───── Task data
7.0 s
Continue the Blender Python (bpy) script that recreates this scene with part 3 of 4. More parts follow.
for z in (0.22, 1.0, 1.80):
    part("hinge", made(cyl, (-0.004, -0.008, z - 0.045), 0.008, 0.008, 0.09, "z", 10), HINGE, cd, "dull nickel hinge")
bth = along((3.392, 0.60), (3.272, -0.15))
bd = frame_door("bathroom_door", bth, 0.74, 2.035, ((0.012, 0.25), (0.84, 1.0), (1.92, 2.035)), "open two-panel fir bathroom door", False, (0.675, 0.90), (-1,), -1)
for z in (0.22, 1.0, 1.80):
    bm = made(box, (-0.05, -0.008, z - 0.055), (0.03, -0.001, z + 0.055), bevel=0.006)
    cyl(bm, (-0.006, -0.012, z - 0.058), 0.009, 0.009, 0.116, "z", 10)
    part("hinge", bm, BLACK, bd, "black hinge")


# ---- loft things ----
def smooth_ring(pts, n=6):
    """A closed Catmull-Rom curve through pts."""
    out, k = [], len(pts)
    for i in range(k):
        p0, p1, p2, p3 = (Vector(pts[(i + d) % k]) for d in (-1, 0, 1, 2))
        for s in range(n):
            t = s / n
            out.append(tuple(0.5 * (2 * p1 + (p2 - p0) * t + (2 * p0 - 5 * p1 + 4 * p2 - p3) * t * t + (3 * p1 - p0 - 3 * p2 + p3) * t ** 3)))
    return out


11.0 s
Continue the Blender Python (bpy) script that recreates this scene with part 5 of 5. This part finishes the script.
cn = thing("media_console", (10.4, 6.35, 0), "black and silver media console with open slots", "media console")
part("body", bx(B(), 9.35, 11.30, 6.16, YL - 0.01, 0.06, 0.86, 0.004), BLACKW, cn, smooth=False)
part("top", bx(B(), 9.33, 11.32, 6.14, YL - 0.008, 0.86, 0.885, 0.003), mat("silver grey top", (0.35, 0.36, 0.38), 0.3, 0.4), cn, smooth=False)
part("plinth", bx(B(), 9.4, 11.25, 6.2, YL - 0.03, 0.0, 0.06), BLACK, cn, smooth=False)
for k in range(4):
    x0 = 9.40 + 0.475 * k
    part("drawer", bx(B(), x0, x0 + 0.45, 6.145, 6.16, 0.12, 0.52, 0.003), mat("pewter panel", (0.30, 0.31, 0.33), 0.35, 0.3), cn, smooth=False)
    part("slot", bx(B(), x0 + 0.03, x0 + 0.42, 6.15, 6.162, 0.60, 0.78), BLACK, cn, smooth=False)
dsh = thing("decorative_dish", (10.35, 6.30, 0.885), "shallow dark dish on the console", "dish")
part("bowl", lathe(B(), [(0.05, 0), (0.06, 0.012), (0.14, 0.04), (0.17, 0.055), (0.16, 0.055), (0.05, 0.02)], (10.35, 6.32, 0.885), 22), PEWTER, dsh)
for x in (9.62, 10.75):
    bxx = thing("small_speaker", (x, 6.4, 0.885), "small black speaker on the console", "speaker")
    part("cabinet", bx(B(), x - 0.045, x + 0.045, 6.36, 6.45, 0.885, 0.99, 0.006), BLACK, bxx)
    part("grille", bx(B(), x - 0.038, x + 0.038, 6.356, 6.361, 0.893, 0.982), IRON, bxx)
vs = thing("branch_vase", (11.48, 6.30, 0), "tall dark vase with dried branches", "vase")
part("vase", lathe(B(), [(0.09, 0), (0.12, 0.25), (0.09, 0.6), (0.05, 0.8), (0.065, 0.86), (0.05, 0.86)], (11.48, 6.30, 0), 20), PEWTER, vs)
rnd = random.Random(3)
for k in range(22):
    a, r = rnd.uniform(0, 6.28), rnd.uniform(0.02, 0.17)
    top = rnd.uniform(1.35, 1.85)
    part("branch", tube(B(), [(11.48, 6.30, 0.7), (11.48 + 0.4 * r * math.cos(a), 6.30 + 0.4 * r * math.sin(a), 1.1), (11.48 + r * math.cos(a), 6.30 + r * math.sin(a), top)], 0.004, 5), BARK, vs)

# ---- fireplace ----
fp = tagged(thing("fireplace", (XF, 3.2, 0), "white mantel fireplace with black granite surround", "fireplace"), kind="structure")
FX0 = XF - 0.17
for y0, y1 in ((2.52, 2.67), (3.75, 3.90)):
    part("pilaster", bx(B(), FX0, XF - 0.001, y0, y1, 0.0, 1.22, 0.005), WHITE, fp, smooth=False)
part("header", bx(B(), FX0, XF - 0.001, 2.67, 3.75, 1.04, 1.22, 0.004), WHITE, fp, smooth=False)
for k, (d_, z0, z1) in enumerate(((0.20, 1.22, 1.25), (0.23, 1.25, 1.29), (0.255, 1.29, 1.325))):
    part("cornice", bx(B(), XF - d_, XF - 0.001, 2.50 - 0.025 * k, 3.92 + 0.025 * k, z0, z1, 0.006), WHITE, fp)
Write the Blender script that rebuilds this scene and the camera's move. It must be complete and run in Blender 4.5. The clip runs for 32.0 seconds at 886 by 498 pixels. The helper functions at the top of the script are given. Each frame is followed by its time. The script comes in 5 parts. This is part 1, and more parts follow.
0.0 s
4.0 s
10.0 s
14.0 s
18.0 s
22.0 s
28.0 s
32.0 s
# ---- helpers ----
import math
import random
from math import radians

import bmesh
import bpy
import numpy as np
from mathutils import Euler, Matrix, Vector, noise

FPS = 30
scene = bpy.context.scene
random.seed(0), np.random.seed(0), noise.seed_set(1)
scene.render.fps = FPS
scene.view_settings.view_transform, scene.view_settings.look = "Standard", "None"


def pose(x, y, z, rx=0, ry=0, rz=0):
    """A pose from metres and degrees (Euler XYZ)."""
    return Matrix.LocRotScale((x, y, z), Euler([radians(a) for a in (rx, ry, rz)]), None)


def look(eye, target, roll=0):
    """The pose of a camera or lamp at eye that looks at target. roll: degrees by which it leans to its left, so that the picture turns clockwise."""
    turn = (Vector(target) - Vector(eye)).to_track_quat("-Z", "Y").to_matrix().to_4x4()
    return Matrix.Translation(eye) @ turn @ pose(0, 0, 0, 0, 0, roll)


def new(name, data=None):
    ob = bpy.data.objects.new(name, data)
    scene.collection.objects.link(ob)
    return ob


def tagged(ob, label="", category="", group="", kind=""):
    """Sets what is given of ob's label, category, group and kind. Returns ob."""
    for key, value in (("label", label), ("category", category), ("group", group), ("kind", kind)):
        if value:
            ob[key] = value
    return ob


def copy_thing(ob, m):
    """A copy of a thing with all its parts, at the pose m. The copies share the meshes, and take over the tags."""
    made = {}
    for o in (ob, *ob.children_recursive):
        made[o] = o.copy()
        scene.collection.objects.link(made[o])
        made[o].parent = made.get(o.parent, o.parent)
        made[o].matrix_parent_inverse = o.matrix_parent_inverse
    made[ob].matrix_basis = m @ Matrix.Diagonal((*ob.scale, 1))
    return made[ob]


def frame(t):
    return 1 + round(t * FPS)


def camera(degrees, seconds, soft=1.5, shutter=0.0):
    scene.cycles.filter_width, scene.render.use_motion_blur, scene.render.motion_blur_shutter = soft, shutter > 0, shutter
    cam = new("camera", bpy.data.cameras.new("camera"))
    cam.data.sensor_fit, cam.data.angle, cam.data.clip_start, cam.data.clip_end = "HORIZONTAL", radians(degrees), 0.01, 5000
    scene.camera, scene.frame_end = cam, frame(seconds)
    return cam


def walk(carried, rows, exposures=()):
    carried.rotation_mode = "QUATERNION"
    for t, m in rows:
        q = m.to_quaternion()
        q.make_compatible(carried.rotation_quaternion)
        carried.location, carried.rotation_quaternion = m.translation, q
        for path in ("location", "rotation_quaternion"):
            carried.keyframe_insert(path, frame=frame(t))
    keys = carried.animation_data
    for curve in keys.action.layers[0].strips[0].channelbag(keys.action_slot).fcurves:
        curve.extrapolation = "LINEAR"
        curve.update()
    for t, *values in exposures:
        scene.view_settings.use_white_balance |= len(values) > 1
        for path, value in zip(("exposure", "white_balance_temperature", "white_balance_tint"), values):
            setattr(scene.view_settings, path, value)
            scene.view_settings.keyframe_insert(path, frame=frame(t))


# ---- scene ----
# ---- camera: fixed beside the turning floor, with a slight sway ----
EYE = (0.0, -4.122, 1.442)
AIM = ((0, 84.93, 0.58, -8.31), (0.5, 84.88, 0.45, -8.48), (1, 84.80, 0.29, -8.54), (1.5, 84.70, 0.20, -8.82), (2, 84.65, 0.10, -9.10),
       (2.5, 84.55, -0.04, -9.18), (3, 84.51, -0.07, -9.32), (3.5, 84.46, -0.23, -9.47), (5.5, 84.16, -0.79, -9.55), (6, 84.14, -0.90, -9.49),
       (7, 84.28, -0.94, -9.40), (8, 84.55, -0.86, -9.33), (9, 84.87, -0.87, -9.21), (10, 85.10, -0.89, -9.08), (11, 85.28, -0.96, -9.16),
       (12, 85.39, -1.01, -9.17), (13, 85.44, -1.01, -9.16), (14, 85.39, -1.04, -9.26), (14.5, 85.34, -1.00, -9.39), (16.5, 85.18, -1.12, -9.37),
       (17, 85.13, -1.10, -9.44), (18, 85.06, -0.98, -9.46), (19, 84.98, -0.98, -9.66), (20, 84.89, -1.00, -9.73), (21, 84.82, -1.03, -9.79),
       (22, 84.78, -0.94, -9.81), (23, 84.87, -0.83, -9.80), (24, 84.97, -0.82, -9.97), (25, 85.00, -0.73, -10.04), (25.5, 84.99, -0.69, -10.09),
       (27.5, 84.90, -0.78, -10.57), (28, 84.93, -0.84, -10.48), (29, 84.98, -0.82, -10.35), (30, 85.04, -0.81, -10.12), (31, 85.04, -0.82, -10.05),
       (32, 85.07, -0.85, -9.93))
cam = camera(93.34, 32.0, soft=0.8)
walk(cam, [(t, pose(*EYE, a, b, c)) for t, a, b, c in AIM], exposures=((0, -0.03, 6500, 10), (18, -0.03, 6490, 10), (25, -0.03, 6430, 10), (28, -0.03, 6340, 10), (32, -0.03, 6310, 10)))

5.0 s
──────────
Exercise brief >>
Search the entries for the word "given" and copy every line that has it.

Solution below >>
Write the Blender script that rebuilds this scene and the camera's move. It must be complete and run in Blender 4.5. The clip runs for 32.0 seconds at 886 by 498 pixels. The helper functions at the top of the script are given. Each frame is followed by its time. The script comes in 5 parts. This is part 1, and more parts follow.
    """Sets what is given of ob's label, category, group and kind. Returns ob."""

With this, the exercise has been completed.